Разумеется, на все двести процентов оказался бы прав, как всегда, любимый дедуля – да ведь только не было его с Джулией рядом. Обретался он вместе с бабулей в городе Нью-Йорке и даже не знал о последних увлечениях внучки. А ведь ее тяга к асоциальному явилась не чем иным (если уж проводить марксистско-ленинский анализ), как реакцией на предательство самых любимых. Сначала предали мать и отец: ушли в результате автокатастрофы, когда ей еще двенадцати не было, туда, откуда не приходят письма и посылки, откуда нет возврата. А потом за ними в далекие края и бабка с дедкой последовали. И хоть от тех доходили время от времени весточки и подарки – обижалась на них Юлия куда сильней, чем на родителей. Все ж таки уход первых не зависел от их доброй воли и находился всецело в руках Господа. И страдали они там, на своих небесах, наверное: грустили по своей оставленной на земле дочери. А вот бабка с дедкой выбрали город – «Большое Яблоко» – исключительно по своей воле. Ну да, товарищ Васнецов – он, конечно, верный солдат партии, куда пошлют, туда и едет. Но ведь не в Стерлитамак его отправляли. Мог бы и отказаться от Нью-Йорка ради любимой внучки. Или пробить, чтобы ее тоже с ними взяли. Но нет – поехал служить Отчизне на самом передовом рубеже, в представительстве при ООН. Туда, где нет очередей за колбасой – да и гадости, что продается в СССР под видом колбасы, тоже нет. Туда, где вообще нет очередей, а на месячную зарплату можно купить аж три двухкассетника. А Юлия оказалась одна-одинешенька в самом центре Москвы – не считая срочно вызванной из города Ельца малограмотной тетушки, бабкиной двоюродной сестры. На нее, незнакомую деревенскую тетку в платочке, спихнули воспитание внучатой племянницы. Бабка боготворила девушку, слушалась ее во всем и ничего не запрещала. Разве что нудила по поводу ее прикида: «У нас в таких обносках только пастух-пьянчуга на улицу выходил». Джулия слушала старухин бубнеж, а поступала по-своему. Вот и получайте, со сладострастием думала Юлия всякий раз, когда надевала непотребные (по словам воспитательницы) джинсы и выходила хипповать на улицы вечерней Москвы. Вы же сами этого хотели! А кто хотел? Кто – получайте! Конечно же, бабка с дедом, любимые Петр Ильич и Валентина Петровна.

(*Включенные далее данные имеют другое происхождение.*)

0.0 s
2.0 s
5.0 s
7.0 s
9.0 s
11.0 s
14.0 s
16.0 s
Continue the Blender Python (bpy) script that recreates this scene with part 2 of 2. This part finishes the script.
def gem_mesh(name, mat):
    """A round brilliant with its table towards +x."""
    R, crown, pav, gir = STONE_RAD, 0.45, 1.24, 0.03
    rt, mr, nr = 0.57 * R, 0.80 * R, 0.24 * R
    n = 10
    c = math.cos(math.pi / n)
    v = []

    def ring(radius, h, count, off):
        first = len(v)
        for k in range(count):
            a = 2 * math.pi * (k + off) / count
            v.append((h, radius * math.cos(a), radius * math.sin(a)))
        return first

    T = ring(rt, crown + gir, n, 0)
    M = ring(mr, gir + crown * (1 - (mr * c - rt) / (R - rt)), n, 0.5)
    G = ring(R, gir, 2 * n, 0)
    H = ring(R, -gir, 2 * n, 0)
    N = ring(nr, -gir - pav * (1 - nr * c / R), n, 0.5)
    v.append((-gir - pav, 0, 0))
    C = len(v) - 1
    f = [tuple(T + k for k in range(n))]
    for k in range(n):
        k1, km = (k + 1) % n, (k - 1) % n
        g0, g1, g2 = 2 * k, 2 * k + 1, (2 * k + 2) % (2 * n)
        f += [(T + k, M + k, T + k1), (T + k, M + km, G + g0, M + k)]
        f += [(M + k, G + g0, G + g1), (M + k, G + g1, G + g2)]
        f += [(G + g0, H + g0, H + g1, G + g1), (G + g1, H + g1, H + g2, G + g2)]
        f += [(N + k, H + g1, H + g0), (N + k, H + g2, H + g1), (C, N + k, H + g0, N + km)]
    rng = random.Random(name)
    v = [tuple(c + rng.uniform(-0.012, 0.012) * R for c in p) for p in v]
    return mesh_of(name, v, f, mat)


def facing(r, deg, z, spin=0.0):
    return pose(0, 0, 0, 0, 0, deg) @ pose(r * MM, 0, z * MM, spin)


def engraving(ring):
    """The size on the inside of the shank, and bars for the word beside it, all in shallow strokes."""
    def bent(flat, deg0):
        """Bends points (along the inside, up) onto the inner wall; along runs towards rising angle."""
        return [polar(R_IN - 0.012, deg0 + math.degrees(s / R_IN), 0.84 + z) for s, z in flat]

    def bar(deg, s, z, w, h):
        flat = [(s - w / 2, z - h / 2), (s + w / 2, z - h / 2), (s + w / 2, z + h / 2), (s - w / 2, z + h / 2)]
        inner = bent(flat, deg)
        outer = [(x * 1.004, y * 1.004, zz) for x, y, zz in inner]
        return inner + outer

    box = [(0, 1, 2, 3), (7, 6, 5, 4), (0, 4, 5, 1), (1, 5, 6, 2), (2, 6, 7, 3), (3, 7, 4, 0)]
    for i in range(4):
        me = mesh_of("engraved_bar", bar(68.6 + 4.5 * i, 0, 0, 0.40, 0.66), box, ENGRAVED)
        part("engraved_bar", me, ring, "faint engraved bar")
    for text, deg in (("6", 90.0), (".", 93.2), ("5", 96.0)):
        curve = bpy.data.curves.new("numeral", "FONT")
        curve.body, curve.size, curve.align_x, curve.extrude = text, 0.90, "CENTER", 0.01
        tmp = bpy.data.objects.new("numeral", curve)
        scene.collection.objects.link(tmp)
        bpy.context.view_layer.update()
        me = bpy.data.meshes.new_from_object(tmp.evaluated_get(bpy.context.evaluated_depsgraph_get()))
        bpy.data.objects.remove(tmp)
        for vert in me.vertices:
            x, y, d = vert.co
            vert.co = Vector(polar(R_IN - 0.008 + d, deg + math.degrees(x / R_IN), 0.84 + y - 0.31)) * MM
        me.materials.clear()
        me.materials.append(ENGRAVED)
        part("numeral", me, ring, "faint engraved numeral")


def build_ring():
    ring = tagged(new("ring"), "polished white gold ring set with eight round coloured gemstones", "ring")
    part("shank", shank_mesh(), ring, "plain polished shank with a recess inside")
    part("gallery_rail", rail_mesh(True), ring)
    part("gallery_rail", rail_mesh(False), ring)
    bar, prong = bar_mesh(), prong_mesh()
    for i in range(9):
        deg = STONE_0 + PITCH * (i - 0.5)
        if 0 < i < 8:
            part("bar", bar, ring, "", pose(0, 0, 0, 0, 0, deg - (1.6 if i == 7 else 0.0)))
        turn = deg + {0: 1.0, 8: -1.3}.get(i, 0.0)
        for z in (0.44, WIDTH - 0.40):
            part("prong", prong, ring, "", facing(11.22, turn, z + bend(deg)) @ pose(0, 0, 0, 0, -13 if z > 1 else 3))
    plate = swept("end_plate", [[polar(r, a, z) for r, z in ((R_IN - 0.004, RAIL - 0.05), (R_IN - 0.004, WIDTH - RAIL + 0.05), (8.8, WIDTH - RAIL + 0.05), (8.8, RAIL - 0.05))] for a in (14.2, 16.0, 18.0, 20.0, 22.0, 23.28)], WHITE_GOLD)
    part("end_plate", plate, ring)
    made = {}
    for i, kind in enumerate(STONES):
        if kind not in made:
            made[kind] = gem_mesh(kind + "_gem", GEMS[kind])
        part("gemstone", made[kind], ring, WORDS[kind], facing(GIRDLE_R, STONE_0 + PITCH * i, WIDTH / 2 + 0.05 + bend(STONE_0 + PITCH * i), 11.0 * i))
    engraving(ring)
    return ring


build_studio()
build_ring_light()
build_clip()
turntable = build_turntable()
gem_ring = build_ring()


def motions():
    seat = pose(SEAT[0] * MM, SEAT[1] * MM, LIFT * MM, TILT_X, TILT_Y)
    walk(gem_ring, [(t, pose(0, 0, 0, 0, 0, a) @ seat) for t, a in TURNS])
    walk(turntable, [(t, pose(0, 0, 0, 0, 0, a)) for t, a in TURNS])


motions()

…Бурый, Ботва и Пешак соединились со своими у метро «Кропоткинская». Всего их оказалось библейское число, тринадцать. Четыре тройки и один бригадир. А со стороны метро «Арбатская», как пояснил Бугор, выступала другая команда. Из переулочков возле улицы Метростроевской – третья.

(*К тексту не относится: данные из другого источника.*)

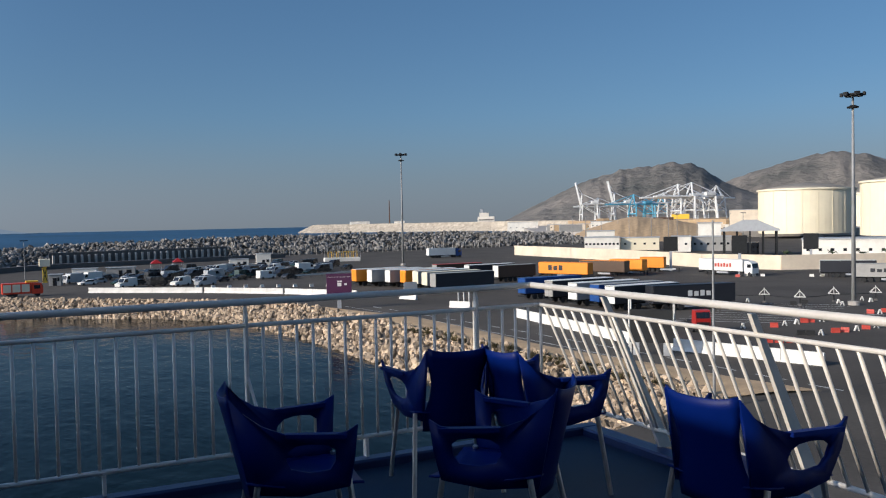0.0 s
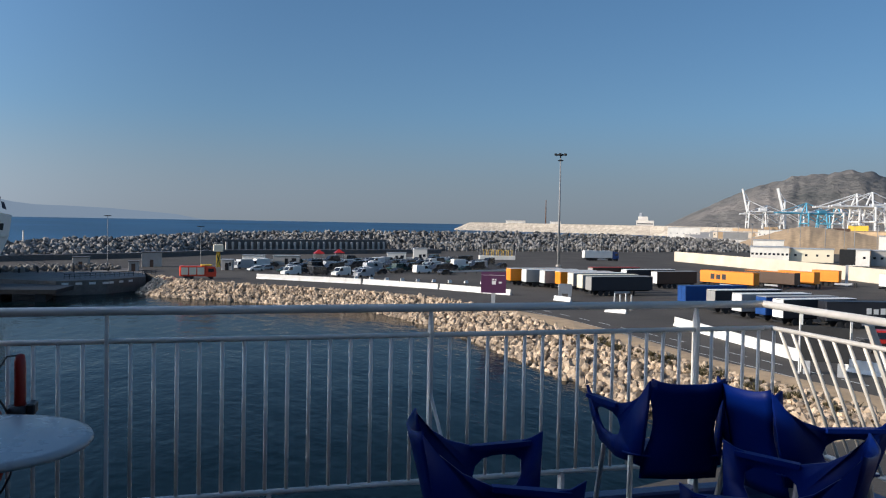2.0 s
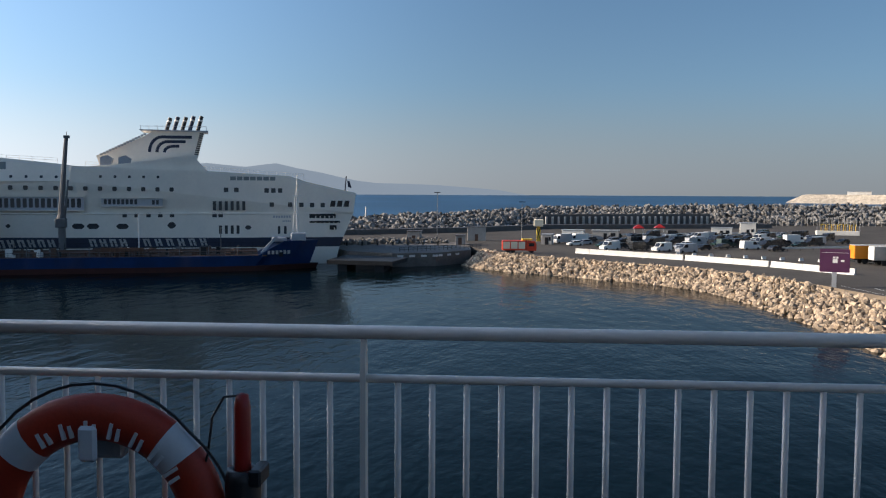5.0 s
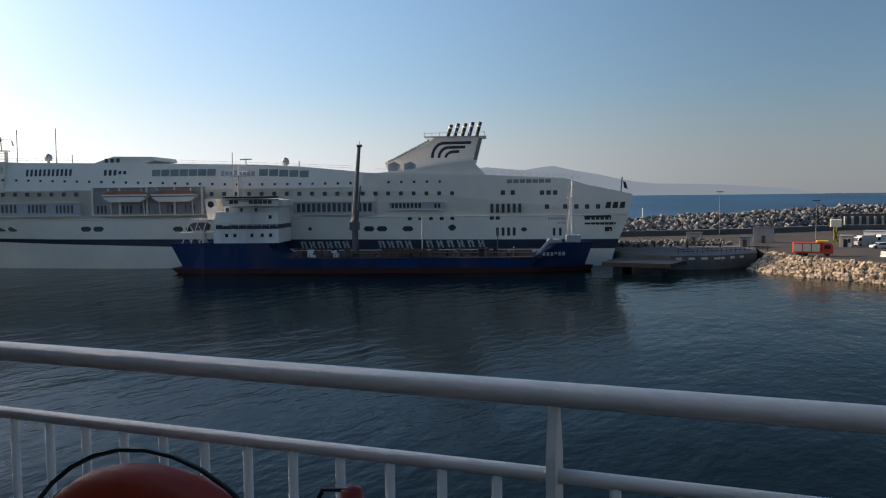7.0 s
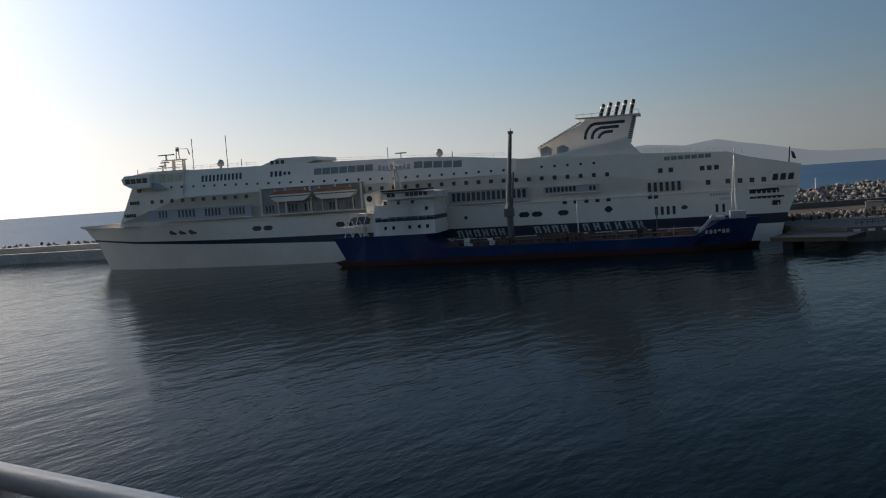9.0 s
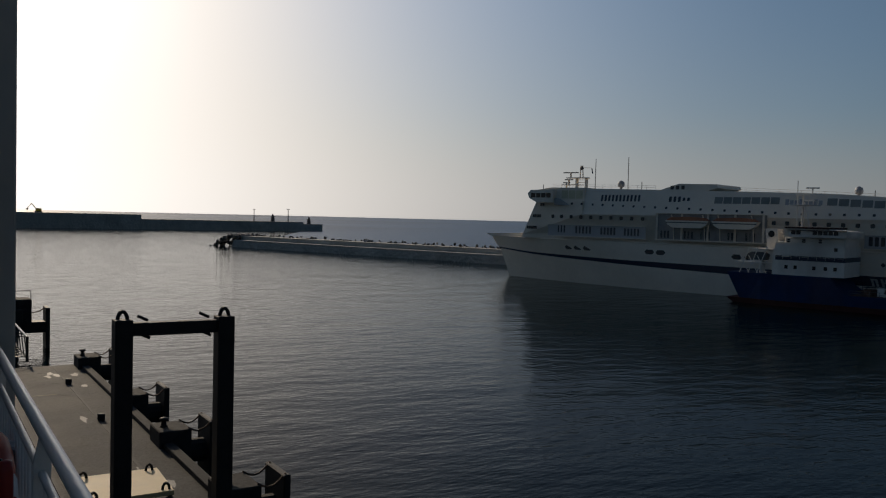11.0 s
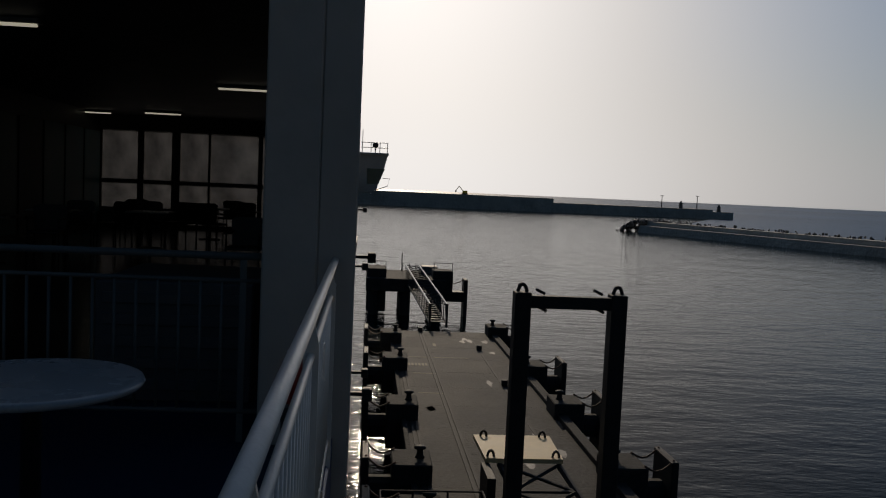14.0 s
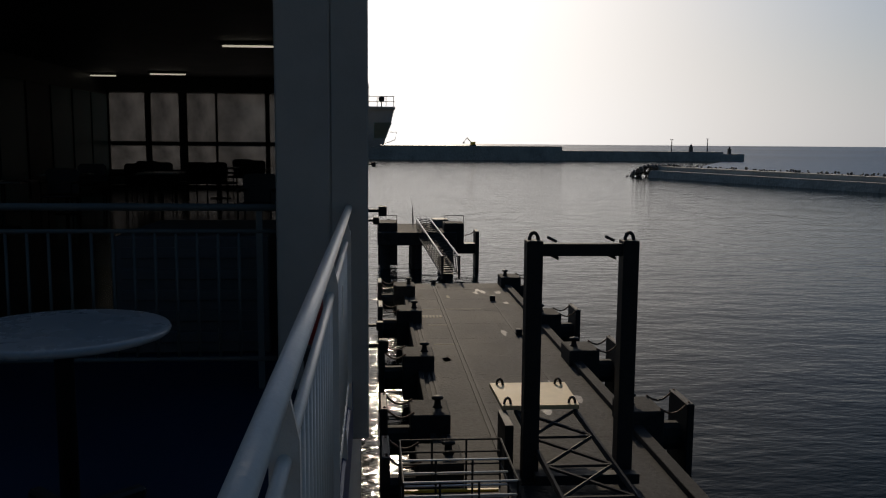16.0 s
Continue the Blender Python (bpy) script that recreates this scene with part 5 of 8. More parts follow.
def dolphins():
    t = thing("mooring_dolphin", "dark concrete mooring platform on piles beyond the pier", "mooring dolphin", group="mooring dolphins")
    part("deck", B().box(-131, 0.5, 3.4, -118, 11.5, 5.2, 0.1), TARRED, t)
    for x in (-129, -124, -119.5):
        for y in (1.6, 6, 10.4):
            part("support_column", B().tube((x, y, -2), (x, y, 3.4), 0.75, 10), STEEL_DARK, t)
    part("block", B().box(-129, 8.6, 5.2, -126, 11, 6.3, 0.1), CONCRETE_DARK, t)
    part("block", B().box(-122.5, 9.8, 3.0, -119, 12.6, 6.4, 0.1), TARRED, t)
    part("block", B().box(-124.5, 0.6, 0.4, -119.5, 3.3, 6.4, 0.1), TARRED, t)
    for y in (0.7, 3.2, 9.9, 12.5):
        part("rail_post", B().tube((-119.2, y, 6.4), (-119.2, y, 7.5), 0.05, 5), STEEL_DARK, t)
    for a, b in ((0.7, 3.2), (9.9, 12.5)):
        part("rail", B().tube((-119.2, a, 7.5), (-119.2, b, 7.5), 0.05, 5), STEEL_DARK, t)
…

Всем трем колоннам бригадиры цель поставили одну – чистить страну и город от плесени. А конкретно – разогнать хиппов на Гоголях. Радостно и азартно колонна промаршировала по вечереющему бульвару. Аж руки чесались – давно пора вдарить по волосатикам. Да не отлавливать их по одному, по двое, а рубануть всех вместе.